Animation scripts:
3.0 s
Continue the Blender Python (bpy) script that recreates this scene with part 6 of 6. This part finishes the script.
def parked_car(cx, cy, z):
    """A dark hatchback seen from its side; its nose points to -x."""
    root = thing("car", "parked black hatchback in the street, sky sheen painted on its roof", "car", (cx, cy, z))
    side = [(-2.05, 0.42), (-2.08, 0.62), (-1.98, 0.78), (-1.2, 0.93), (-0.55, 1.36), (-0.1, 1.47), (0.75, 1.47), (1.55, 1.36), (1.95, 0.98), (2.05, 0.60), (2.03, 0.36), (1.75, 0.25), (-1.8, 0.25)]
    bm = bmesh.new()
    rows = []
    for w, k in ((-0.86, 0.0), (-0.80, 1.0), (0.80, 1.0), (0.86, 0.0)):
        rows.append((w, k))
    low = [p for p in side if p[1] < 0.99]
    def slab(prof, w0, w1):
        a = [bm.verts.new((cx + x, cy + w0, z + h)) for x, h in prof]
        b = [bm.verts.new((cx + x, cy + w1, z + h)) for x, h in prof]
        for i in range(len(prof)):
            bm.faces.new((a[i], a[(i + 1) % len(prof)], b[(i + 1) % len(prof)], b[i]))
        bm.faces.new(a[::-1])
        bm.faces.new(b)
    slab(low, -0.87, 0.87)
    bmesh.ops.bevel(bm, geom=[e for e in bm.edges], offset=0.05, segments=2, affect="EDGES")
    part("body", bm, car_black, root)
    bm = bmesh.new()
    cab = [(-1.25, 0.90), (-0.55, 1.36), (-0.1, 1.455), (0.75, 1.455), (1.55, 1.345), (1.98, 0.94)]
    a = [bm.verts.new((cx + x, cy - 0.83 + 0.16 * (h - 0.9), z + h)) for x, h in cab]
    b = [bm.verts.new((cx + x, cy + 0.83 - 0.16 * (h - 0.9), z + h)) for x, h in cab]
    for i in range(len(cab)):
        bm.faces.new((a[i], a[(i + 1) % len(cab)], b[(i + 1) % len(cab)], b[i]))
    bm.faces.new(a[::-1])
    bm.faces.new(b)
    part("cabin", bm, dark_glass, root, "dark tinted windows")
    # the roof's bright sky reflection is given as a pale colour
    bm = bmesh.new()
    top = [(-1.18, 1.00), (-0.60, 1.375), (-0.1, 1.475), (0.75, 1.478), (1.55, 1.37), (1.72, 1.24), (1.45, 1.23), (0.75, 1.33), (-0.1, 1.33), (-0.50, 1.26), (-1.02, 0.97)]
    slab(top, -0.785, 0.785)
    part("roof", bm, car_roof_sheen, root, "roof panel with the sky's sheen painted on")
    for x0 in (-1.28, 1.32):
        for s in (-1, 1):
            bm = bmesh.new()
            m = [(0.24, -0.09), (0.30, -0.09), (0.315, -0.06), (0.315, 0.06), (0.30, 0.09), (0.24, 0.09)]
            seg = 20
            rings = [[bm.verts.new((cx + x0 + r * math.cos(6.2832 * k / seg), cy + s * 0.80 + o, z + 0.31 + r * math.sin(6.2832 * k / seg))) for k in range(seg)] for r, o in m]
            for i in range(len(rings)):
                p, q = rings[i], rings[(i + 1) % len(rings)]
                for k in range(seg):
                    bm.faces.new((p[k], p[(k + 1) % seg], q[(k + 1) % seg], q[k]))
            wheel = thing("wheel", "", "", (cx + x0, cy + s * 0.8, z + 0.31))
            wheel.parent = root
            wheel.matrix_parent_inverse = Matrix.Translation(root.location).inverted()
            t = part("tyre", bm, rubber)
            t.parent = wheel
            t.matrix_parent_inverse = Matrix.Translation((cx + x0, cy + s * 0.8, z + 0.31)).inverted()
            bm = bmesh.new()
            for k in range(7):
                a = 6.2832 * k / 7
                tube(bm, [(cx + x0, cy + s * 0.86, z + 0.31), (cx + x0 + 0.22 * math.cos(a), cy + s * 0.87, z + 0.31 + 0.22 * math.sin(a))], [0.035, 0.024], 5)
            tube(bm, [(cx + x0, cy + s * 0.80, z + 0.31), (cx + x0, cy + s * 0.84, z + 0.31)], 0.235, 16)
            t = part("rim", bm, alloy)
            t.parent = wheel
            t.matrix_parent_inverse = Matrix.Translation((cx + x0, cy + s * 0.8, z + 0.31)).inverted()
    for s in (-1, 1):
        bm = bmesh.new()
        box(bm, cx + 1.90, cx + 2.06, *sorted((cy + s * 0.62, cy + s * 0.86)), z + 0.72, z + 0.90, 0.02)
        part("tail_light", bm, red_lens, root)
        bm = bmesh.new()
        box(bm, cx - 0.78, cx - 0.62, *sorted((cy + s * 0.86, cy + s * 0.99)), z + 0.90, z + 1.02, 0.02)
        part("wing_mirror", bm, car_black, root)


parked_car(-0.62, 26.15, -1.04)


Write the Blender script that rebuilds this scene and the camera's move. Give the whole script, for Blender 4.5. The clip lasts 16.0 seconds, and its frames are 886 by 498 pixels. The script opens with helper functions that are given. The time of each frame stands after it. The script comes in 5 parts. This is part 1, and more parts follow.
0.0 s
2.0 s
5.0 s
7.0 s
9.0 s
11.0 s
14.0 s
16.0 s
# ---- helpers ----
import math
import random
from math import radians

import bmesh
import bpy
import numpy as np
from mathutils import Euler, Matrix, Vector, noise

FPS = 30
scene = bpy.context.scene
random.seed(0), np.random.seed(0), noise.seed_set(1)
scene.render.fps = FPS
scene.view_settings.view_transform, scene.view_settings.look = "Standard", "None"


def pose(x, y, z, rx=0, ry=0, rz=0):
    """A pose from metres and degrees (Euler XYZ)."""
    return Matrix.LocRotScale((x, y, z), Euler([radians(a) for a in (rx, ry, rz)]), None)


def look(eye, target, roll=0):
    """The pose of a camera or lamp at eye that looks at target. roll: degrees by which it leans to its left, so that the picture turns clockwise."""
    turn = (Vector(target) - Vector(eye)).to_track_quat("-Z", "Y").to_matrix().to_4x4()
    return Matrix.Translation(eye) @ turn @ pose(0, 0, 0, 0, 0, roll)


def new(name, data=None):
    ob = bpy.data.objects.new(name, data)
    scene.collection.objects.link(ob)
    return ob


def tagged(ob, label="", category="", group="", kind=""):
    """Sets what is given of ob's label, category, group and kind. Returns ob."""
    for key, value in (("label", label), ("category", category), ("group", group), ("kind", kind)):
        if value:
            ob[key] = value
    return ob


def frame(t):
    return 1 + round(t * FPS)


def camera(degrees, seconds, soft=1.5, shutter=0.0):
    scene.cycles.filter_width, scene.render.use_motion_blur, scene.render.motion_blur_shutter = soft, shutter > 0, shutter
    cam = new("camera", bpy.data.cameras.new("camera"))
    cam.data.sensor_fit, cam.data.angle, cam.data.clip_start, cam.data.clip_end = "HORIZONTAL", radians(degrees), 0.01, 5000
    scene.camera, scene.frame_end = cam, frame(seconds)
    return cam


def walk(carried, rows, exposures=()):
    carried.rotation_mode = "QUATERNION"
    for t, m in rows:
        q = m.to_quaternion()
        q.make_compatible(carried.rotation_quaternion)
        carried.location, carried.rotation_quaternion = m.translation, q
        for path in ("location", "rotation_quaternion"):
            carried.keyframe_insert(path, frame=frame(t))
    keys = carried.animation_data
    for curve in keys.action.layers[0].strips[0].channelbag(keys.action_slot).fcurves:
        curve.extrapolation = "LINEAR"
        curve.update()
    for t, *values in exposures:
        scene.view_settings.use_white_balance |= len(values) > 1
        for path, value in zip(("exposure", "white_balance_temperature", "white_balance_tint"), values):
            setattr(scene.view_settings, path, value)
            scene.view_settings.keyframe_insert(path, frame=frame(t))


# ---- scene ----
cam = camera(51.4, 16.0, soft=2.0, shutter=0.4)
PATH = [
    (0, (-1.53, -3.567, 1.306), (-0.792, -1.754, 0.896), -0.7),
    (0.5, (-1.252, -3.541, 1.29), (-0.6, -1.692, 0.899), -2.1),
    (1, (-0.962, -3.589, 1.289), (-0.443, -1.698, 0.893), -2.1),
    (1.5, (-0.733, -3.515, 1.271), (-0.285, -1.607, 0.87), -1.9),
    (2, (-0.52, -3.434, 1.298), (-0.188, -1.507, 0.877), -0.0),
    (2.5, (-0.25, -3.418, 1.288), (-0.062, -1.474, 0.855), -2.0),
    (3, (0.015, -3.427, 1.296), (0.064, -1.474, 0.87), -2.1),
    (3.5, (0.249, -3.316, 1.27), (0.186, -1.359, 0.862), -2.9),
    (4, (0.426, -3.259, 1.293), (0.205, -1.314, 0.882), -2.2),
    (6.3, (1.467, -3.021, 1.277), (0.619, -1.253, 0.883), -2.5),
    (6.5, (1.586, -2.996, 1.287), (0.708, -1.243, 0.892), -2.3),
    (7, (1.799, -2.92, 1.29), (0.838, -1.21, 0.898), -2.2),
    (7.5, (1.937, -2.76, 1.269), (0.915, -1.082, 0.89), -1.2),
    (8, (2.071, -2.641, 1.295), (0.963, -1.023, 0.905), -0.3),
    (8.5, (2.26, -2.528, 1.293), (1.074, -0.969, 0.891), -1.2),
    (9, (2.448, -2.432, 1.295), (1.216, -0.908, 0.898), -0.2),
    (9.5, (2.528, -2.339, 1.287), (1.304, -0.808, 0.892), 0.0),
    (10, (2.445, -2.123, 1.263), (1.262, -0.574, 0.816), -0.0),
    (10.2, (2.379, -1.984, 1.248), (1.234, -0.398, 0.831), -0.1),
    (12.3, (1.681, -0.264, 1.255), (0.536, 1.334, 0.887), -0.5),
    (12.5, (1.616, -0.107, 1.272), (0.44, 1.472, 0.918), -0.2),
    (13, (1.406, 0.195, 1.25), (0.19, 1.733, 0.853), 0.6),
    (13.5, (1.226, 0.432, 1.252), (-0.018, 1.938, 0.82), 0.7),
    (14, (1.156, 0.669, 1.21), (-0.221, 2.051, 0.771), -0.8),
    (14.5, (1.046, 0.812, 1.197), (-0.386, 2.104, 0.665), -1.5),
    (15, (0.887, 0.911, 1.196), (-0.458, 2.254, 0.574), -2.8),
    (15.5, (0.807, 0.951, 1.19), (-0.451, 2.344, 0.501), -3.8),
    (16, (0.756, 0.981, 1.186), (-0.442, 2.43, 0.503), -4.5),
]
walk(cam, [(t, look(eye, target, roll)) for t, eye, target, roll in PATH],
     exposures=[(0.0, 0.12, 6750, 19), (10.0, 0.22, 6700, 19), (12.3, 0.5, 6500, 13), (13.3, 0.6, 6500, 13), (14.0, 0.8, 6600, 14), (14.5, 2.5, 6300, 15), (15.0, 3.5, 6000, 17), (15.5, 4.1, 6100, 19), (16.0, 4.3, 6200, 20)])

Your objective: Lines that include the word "random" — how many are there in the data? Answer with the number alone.

Reply: 2